(Entries with animation source code)
· · · · · · ·

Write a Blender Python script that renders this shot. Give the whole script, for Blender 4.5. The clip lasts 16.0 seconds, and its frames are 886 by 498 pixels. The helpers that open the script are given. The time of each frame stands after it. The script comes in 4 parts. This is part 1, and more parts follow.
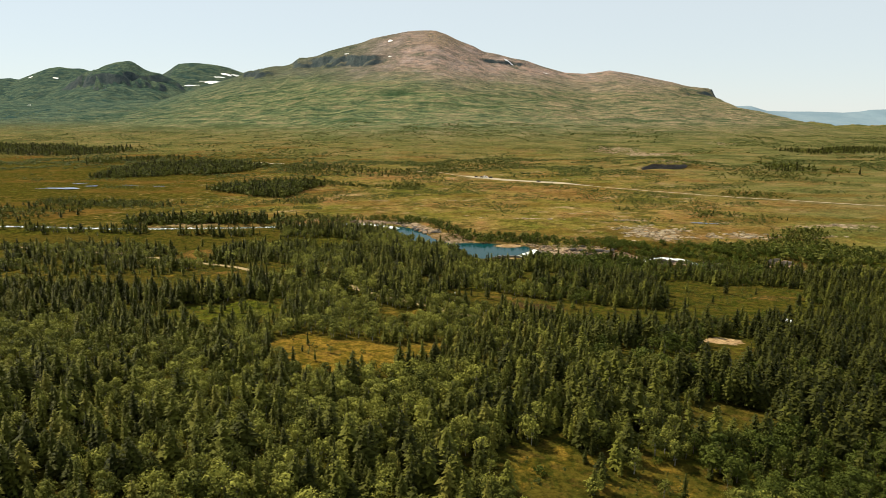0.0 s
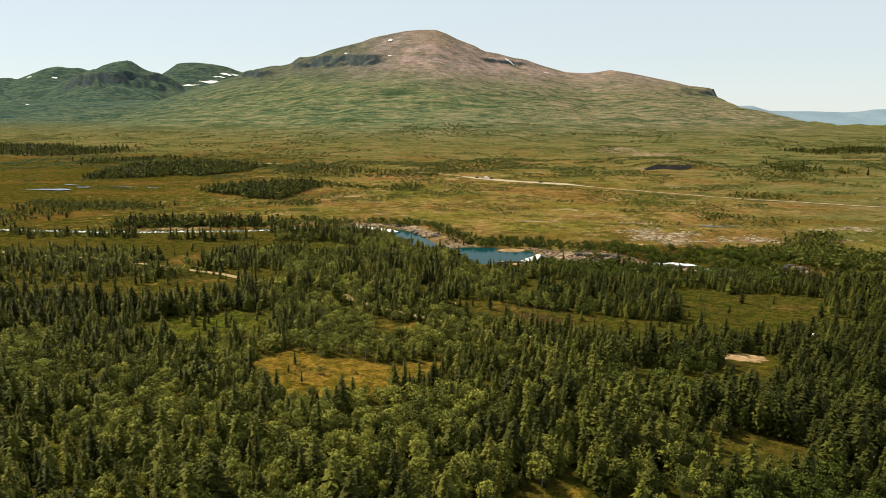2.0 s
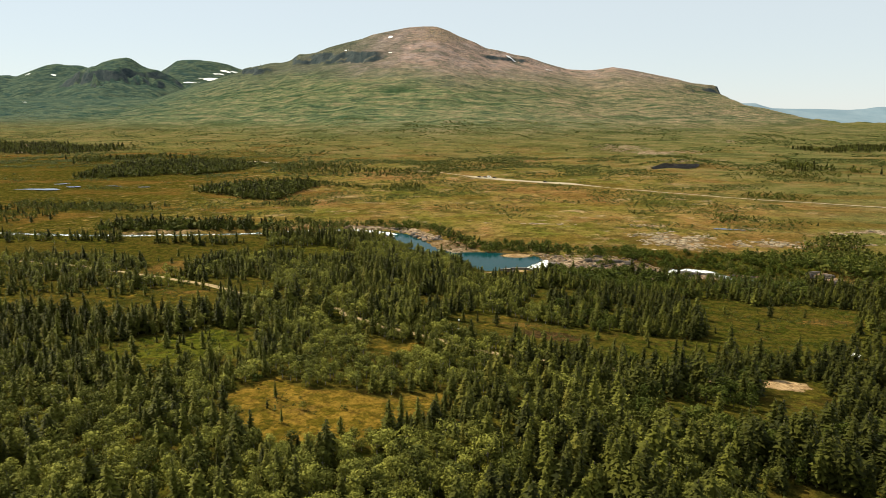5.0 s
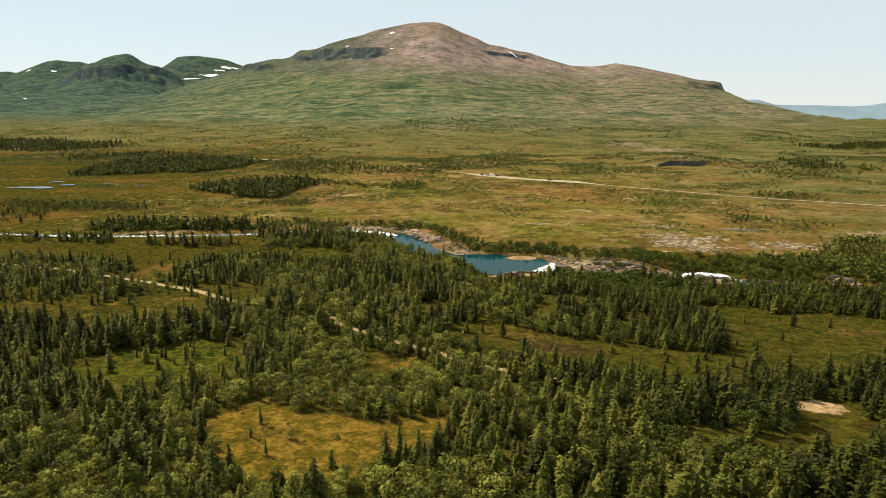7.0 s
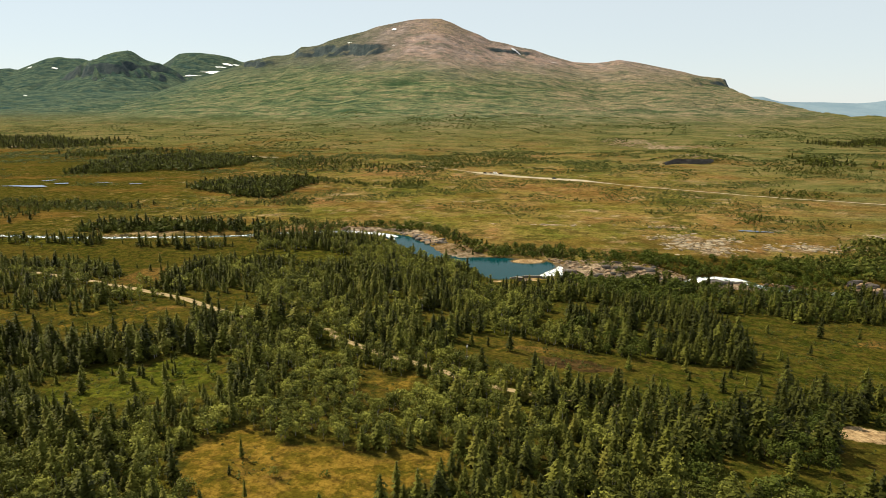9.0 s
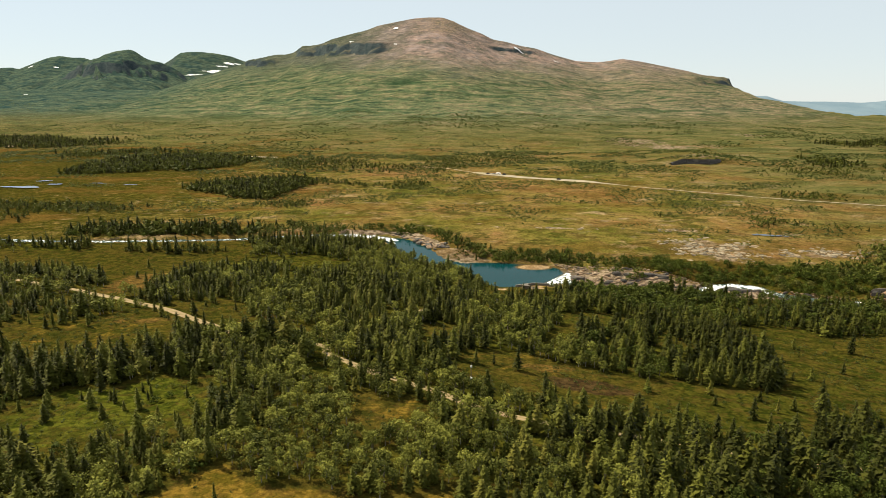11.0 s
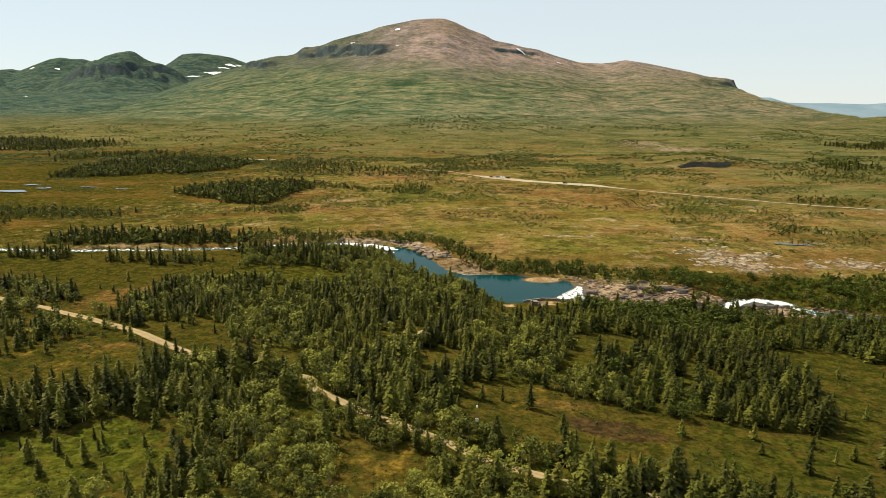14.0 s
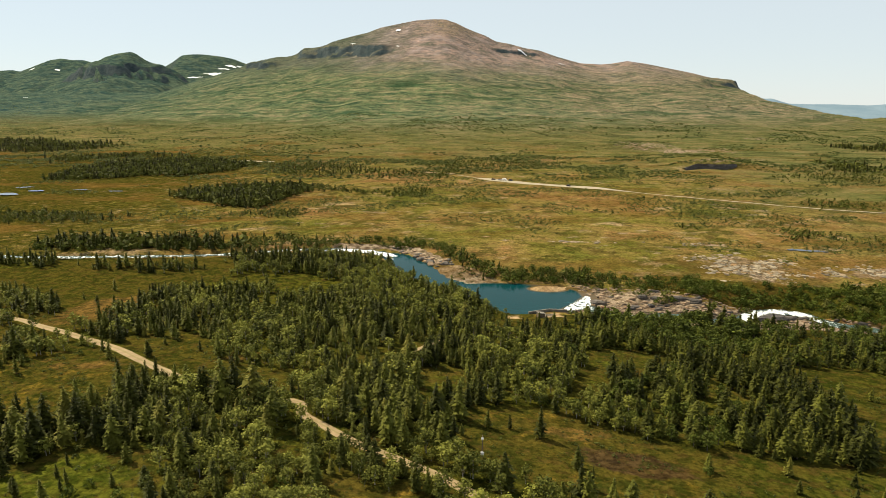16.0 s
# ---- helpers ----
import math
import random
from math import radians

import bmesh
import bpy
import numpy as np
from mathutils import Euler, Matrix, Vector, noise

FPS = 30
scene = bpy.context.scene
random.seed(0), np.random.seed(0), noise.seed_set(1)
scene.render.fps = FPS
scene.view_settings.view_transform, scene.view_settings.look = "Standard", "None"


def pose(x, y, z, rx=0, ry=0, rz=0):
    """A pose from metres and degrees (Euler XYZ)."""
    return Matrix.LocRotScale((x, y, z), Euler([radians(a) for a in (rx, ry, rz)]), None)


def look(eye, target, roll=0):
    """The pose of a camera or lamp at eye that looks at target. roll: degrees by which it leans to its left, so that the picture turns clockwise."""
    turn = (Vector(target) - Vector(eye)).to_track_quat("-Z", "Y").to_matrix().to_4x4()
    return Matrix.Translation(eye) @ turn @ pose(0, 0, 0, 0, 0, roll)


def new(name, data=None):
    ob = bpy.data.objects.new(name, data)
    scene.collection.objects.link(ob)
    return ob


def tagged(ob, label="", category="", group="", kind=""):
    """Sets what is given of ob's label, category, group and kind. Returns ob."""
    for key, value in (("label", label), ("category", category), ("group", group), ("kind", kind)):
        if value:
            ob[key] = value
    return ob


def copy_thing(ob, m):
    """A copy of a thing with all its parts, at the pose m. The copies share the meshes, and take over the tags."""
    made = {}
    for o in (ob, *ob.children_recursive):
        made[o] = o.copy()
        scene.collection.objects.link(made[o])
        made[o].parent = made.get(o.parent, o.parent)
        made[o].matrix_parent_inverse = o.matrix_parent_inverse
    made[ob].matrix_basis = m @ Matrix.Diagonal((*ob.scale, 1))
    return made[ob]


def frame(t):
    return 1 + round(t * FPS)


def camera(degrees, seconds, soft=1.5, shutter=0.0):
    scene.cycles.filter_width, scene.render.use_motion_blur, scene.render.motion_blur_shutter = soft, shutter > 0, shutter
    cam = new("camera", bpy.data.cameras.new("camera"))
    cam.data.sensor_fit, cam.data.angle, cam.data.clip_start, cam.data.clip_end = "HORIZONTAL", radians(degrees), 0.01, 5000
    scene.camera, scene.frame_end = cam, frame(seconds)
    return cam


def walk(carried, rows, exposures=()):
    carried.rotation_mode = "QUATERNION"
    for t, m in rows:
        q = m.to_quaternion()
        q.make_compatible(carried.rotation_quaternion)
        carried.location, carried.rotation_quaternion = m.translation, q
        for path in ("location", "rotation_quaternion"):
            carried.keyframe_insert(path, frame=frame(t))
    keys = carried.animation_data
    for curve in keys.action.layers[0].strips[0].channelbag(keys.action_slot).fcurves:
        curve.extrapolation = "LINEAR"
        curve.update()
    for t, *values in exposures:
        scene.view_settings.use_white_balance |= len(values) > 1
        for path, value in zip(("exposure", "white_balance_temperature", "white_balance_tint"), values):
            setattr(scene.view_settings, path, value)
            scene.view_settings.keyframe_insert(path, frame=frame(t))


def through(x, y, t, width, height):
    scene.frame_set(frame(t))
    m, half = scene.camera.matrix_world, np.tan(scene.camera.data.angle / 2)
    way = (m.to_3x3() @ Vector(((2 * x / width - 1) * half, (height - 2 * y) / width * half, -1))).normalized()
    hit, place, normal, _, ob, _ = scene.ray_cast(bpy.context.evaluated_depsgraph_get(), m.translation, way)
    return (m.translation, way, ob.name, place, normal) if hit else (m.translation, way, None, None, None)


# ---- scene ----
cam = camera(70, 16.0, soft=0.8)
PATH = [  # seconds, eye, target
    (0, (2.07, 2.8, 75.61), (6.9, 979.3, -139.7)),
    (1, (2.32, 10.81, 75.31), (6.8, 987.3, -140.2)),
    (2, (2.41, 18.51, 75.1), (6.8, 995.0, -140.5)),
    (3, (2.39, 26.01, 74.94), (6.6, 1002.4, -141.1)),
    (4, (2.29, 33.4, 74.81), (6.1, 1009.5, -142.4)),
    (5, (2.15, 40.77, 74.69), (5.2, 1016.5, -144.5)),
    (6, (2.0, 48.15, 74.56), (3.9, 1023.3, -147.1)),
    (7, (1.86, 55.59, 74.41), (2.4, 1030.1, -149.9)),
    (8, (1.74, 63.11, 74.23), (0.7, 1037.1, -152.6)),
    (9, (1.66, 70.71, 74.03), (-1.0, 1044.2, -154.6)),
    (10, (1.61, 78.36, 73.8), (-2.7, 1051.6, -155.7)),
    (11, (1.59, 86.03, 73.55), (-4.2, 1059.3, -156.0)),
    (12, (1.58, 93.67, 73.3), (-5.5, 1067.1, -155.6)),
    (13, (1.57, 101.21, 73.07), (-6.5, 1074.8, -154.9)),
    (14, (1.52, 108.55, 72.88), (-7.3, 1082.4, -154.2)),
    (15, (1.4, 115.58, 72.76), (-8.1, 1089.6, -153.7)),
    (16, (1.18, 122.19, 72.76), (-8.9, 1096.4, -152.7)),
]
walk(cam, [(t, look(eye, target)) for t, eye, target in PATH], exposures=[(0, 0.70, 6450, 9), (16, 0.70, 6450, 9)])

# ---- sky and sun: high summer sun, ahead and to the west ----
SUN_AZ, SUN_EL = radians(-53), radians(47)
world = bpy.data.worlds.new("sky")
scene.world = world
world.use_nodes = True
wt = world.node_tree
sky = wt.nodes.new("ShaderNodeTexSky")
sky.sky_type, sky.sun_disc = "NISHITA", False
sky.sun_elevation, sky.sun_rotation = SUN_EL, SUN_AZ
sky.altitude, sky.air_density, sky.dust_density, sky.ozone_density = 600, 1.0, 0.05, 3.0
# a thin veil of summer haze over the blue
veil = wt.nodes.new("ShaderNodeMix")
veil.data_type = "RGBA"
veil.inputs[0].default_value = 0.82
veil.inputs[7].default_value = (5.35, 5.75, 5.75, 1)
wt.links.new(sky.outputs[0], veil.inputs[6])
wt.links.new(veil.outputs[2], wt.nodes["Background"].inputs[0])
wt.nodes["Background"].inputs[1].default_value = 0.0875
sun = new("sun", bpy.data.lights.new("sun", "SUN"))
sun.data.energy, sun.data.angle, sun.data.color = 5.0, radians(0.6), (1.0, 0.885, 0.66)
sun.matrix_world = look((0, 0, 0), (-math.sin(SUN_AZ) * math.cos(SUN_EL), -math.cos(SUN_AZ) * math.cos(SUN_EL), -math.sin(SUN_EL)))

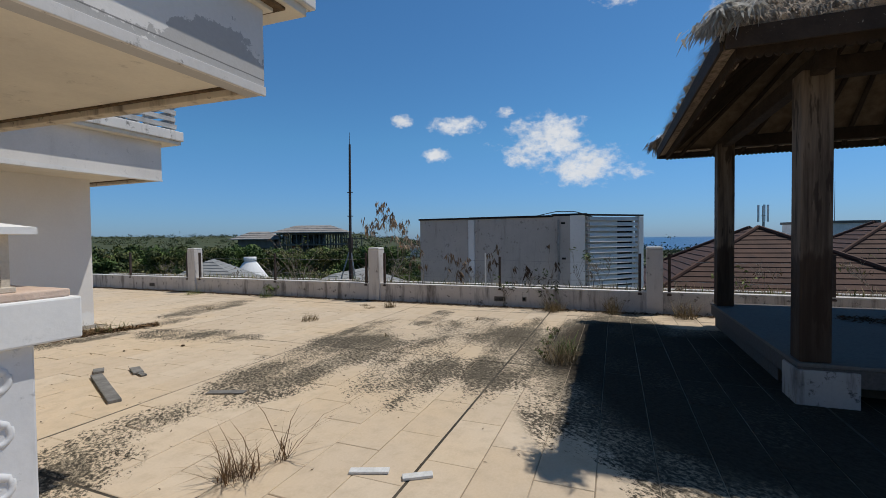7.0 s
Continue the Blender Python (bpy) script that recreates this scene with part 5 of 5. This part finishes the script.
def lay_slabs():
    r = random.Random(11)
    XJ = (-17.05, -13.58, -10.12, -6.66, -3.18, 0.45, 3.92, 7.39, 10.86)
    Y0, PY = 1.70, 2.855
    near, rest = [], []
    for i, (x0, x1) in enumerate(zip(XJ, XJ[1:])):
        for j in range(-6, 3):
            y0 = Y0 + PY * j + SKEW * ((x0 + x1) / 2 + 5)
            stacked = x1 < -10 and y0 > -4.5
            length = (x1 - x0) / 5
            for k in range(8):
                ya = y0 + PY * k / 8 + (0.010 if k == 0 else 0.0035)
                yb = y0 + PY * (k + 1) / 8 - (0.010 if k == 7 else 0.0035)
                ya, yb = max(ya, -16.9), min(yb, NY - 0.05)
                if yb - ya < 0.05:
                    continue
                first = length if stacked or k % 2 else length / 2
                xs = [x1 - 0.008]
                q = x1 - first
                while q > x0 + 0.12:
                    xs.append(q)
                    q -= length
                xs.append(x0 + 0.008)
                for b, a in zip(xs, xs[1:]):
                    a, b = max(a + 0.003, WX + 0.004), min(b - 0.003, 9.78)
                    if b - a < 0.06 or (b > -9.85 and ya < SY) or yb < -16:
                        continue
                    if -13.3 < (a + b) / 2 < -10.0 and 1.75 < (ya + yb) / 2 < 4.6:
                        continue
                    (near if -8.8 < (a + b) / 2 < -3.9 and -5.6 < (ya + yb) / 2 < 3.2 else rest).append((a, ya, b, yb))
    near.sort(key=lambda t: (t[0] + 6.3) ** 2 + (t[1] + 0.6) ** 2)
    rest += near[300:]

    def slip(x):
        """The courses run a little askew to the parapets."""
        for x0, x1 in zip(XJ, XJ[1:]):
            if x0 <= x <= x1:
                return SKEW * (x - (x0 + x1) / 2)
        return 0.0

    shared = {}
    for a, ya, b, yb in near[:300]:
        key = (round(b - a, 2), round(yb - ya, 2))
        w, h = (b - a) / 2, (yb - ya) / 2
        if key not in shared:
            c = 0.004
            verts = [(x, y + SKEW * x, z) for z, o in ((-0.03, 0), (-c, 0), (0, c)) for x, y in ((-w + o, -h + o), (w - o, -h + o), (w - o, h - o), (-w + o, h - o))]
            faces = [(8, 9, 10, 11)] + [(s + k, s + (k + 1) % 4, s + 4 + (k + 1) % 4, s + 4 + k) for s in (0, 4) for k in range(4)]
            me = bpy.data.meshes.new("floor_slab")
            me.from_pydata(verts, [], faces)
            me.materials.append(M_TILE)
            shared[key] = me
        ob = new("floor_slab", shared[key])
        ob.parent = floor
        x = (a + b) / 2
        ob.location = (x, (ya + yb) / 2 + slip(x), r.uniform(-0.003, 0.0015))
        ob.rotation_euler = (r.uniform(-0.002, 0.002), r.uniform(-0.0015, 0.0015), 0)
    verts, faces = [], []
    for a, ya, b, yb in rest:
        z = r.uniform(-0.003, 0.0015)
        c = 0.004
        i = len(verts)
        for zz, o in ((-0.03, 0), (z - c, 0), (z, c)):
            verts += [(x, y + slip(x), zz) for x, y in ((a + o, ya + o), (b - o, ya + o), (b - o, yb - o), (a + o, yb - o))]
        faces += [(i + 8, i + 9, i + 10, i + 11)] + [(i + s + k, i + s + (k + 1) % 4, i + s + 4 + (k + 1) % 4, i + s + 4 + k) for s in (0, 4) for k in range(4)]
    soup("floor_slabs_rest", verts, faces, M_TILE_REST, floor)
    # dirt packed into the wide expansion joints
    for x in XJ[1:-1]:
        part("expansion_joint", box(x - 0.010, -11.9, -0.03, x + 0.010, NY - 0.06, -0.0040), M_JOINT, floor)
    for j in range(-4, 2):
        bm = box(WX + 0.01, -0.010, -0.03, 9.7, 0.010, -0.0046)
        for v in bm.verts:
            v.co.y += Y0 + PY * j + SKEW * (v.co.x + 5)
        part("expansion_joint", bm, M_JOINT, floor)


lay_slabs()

· · · · · · ·

Directions for this task:
From the entries above, copy each line holding "keys".

Solution to this exercise:
    keys = carried.animation_data
    for curve in keys.action.layers[0].strips[0].channelbag(keys.action_slot).fcurves:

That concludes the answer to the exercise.